Now, my portion of his retirement goes to pay my credit cards, most of Christmas and whatever we need.

SAHM for 3 years, after working and living on my own for 16. There is no setting aside money for us, it’s OUR money. Just like I quit my career of 14 years to take care of OUR children and take care of OUR home. The same way money is spent on my husband it gets spent on me. After our kids, the dogs, and OUR expenses.
You don’t have to be low maintenance to justify what gets spent on you. Make a family budget and then work from that. No one does SAHMs any favors, we’re not beggars, we deserve it just as much.

6 Likes

I get all the money. My husband’s check goes on my H&R block card. I pay the Bill’s and put money into virtual wallets. It’s easier for one person to handle the budget. You need to total up your expenses and estimate high end. What ever you don’t use, put it away for something special.

I have a monthly budget of 300.00 a month.
I dont use it all I get my nails done every two weeks @ 47.00 I put the rest into savings so I can shop for clothes each season change.
I get my hair cut/colored once a year.
I’m very low maintenance.

2 Likes

I was raised to believe that money in the marriage, like every thing else, is 50/50. It’s a no brainer that household bills, groceries, car insurance, and life insurance comes first. If there’s any “play” money left then it should be divided equally between husband and wife.

7 Likes

I use inbox dollars and fetch rewards and verydice

Get a card linked to the account and send a text when necessary to ask before you purchase? I highly doubt you’re asking for too much. That would be an easy fix

2 days after my 1st date with husband I had a debit card. I’ve worked on and off. I have full use of my card. If it’s a big purchase we ask out of respect but he doesn’t care.
I have a budget calendar each month and I show him but I do the bills

1 Like

My marriage has last now almost 35 years I guess we have done something right

1 Like

I take 100 dollars a week out of the atm for my nails hair makeup etc. then anything like clothes I need or want we just budget in together. It makes it easier just taking it out since we share a checking account now that I stay home with the kids

1 Like

We use one bank accout for bills house,insurance,utilities,etc that benefit the whole house. That deposit goes first. I have account and he has account for our individual needs. I get 250 monthly,for my hair,nails,personal needs

I get like $20 a week :laughing:

We share accounts but we always discuss our purchases before we do anything. If I want to get my nails done or buy make up or whatever I just say “hey, this is our spending budget. Can I use some of it for (nails, make up, etc)” and we decide together if it’s ok to or if we need to focus our funds on other things for awhile. I don’t get an allowance. We just make money decisions together and keep an open dialogue.

I’m a single mom and pay for all my expenses and needs. After paying for all the bills, I get the balance from where I remove savings and money to spend on my self and the kids.

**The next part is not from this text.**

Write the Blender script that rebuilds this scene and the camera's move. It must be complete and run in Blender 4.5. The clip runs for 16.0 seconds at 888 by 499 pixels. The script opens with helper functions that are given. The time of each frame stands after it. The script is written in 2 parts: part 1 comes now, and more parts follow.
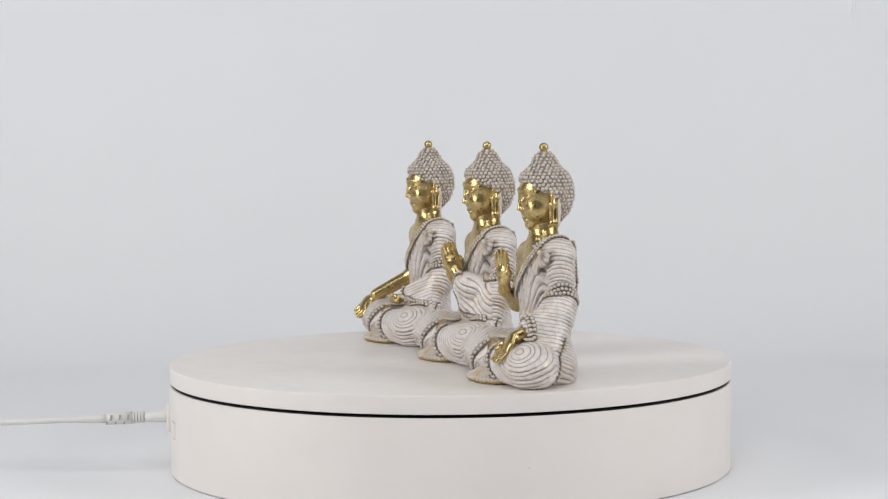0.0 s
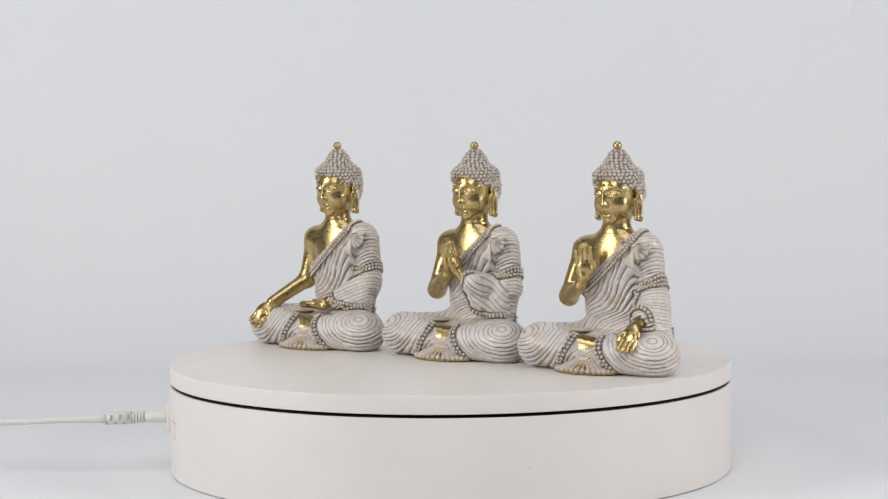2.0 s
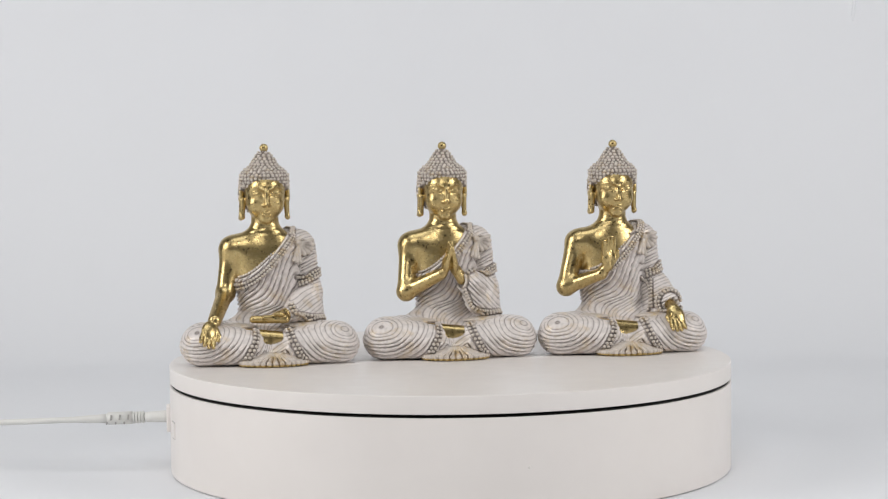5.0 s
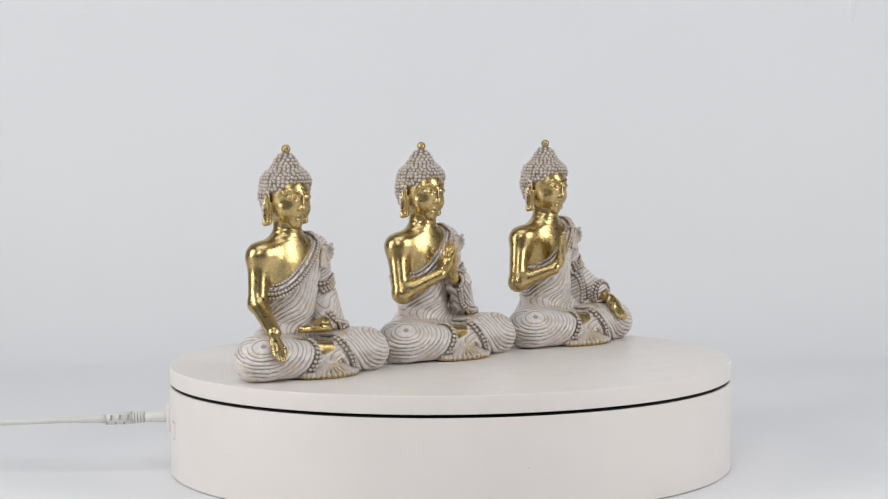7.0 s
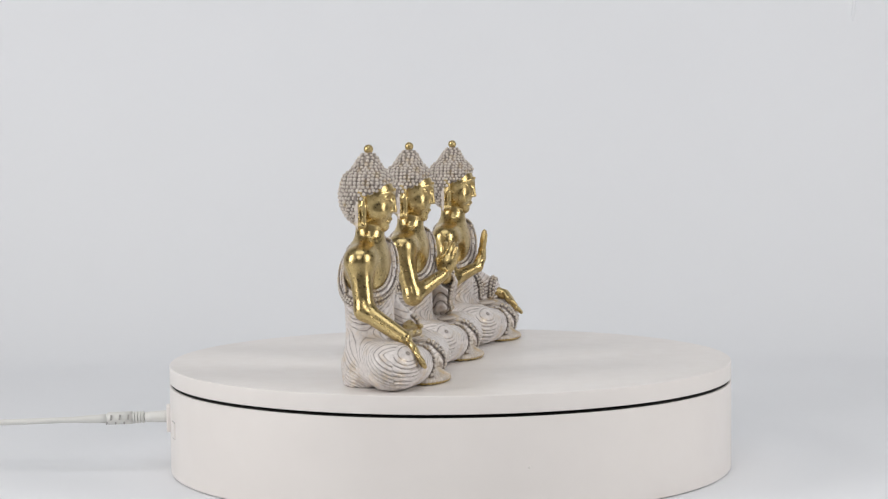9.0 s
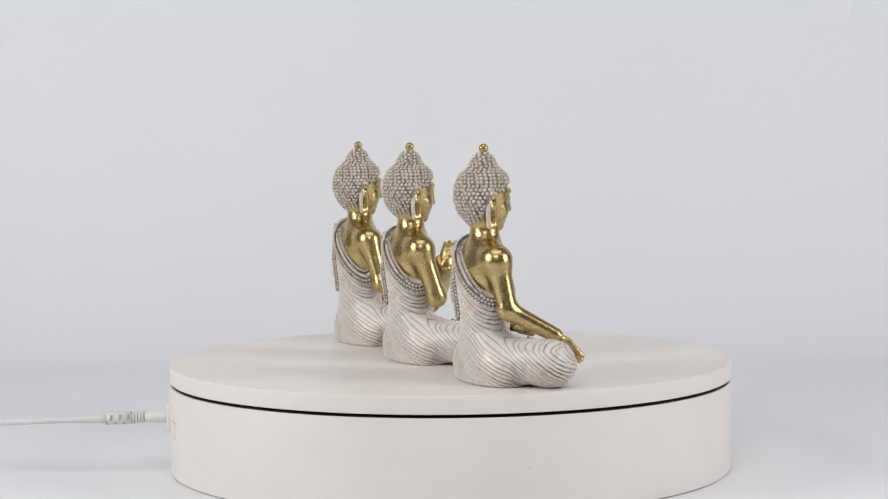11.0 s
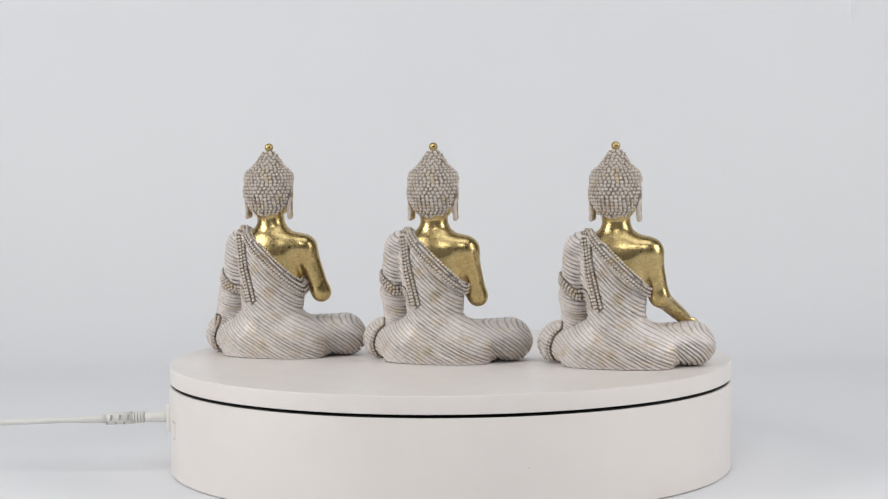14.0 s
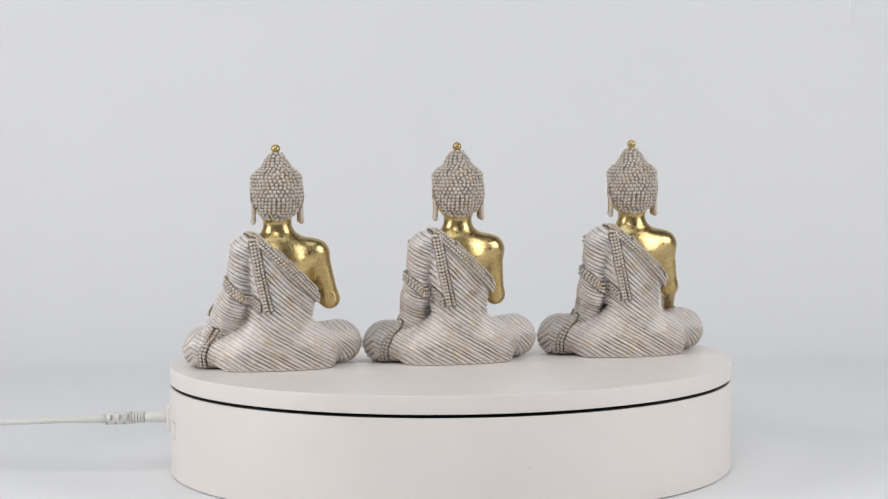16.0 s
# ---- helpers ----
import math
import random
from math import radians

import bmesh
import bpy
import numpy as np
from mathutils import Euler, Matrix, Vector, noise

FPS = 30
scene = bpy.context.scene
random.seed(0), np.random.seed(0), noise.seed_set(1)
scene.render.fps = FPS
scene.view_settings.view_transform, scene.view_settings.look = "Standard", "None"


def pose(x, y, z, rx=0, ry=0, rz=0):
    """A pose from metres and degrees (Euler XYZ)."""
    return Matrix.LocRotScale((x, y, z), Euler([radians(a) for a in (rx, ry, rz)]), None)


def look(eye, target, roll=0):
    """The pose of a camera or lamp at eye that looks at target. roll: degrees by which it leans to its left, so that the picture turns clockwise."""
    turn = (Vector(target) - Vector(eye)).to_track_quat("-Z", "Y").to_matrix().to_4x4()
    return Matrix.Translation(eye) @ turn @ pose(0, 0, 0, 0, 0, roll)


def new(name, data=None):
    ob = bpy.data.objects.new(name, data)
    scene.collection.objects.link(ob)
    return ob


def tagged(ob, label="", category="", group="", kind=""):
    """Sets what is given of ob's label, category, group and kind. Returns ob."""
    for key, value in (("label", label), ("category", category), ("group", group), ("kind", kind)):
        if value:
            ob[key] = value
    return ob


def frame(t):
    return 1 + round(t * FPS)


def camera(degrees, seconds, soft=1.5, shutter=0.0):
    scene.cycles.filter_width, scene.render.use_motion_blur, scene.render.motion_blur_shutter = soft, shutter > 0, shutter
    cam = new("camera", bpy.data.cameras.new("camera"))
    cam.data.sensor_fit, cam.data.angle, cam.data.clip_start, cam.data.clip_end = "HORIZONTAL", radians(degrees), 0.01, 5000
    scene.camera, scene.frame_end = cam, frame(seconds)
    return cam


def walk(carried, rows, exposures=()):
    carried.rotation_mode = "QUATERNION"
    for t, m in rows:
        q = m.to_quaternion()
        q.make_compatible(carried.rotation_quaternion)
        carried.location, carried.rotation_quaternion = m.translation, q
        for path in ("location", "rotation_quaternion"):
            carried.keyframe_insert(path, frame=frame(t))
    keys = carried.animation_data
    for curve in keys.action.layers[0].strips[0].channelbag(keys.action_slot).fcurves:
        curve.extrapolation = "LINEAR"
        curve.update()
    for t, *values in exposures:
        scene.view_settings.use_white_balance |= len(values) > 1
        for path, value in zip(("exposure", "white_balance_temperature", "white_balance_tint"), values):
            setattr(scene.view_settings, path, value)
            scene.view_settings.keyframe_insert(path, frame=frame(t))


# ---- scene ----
cam = camera(25.2526, 16.0, soft=1.25)
EYE = Vector((0.0, -1.06292, 0.12670))
AIM = Vector((-0.00274, -0.00218, 0.05871))
STILL = look(EYE, AIM, -0.5557)
walk(cam, [(0.0, STILL), (16.0, STILL)], [(0.0, 0.0), (16.0, 0.0)])

RADIUS = 0.150        # turntable
FLOOR = -0.0570       # table surface under the turntable; the plate's top is z = 0
SPEED = 16.6651       # degrees a second
START = -72.352

# ---- light ----
world = bpy.data.worlds.new("studio")
world.use_nodes = True
world.node_tree.nodes["Background"].inputs[0].default_value = (0.9, 0.95, 1.0, 1)
world.node_tree.nodes["Background"].inputs[1].default_value = 0.02
scene.world = world


def softbox(name, eye, target, w, h, watts, color):
    lamp = bpy.data.lights.new(name, "AREA")
    lamp.shape, lamp.size, lamp.size_y, lamp.energy, lamp.color = "RECTANGLE", w, h, watts, color
    ob = new(name, lamp)
    ob.matrix_world = look(eye, target)
    return ob


softbox("softbox_left", (-1.12, -0.55, 0.52), (0, 0, -0.35), 0.5, 0.8, 9.05, (1.0, 0.98, 0.955))
softbox("softbox_right", (1.12, -0.55, 0.52), (0, 0, -0.35), 0.5, 0.8, 8.0, (1.0, 0.98, 0.955))
softbox("softbox_front", (-0.15, -1.30, 0.95), (0, 0, 0.04), 0.5, 0.35, 3.45, (1.0, 0.985, 0.96))
softbox("softbox_top", (0, -0.40, 1.25), (0, -0.10, 0), 1.1, 0.7, 5.0, (0.95, 0.98, 1.0))


# ---- materials ----
def material(name, rough=0.5, metal=0.0):
    m = bpy.data.materials.new(name)
    m.use_nodes = True
    b = m.node_tree.nodes["Principled BSDF"]
    b.inputs["Roughness"].default_value, b.inputs["Metallic"].default_value = rough, metal
    return m, m.node_tree, b


def node(nt, kind, **values):
    n = nt.nodes.new(kind)
    for key, v in values.items():
        n.inputs[key.replace("_", " ")].default_value = v
    return n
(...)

I’m a stay home mom i look after 4 kids so i can also get some money to help with the bills im am trying to think of other things to do to make more money

My husband and I share every cent.

1 Like

I would say, if you start sleeping on separate rooms, you will soon get what ever you need to get you back in his bed !

2 Likes

You’re partners on all fronts. Your self care (whatever that is to you) is important. Take care of each other. Happy spouse happy house.

You are his wife not his child an allowance idk a joint account is way better my husband and I do of course you won’t go spending all his paycheck this is also good incase of an emergency you will have card with both of your account also always have cash in case of an emergency as well

I’m a stay at home mom and this is how my husband and me do it
For hair nails and makeup
Nails: $20 a week
Hair: when I need it done and it’s about $450 I have long thick hair and he’s happy to give me that 2 times a year
Makeup: I signed up for boxy charm and have collected a bunch of high end brand for only $25 a month

My husband always took care of my nail / pedicures and spa/wax etc

As a single mom, I bought nail supplies and learned how to do my own gel nails! It’s been a lot of fun actually :slightly_smiling_face: my brows/ lashes I do myself, and my hair I also do myself. I don’t dye my hair, but I’ve learned which products help it stay shiny/ grow. There’s this hair curling brush thing that is awesome and leaves your hair with curls as you dry it. It’s fun also to play salon w my daughter :slightly_smiling_face:

It depends on how much you make but a lot of those things are for special occasions and you can do them for free at home. That being said, if you guys are responsibly budgeting then you both should have an equal monthly “fun,” budget. For the essentials, you can open a joint account so that you can withdraw cash/use a card yourself. But definitely be on the same page budget wise.

Ask a divorce attorney how much your alimony would be and agree on a number based off of that. I did and it helped to put things into perspective for us

I have worked construction for 13 years until I had our son. My husband works and I stay at home but I do all the cooking, cleaning, and yard work. I get 300 every two weeks to do whatever I want with. He pays all the bills but when he come home I make sure he doesn’t have to do a thing. The money I get I just spend on my husband, son, or house.

I’ve always been a single Mom. (When I was married my ex-husband rarely worked, and never participated in the kids lives. ) My oldest is now married, they have 2 sons. After the boys started to need more of her time at home they (as parents) decided one of them should stay home, she made the sacrifice of her career for the love of their boys. Knowing this the decision was made that all income is their income. NOT his, not hers, theirs, their home. Their family. Their income. This is not the 1950s. Women should not accept an allowance.
I have spoken my opinion. I shall now step off my soap box. Honestly though, have self respect ladies! You are the glue that binds your family together. You are not the maid, cook, and chauffeur! With love, and respect, a single mom who raised 3 strong women and a strong very respectful man!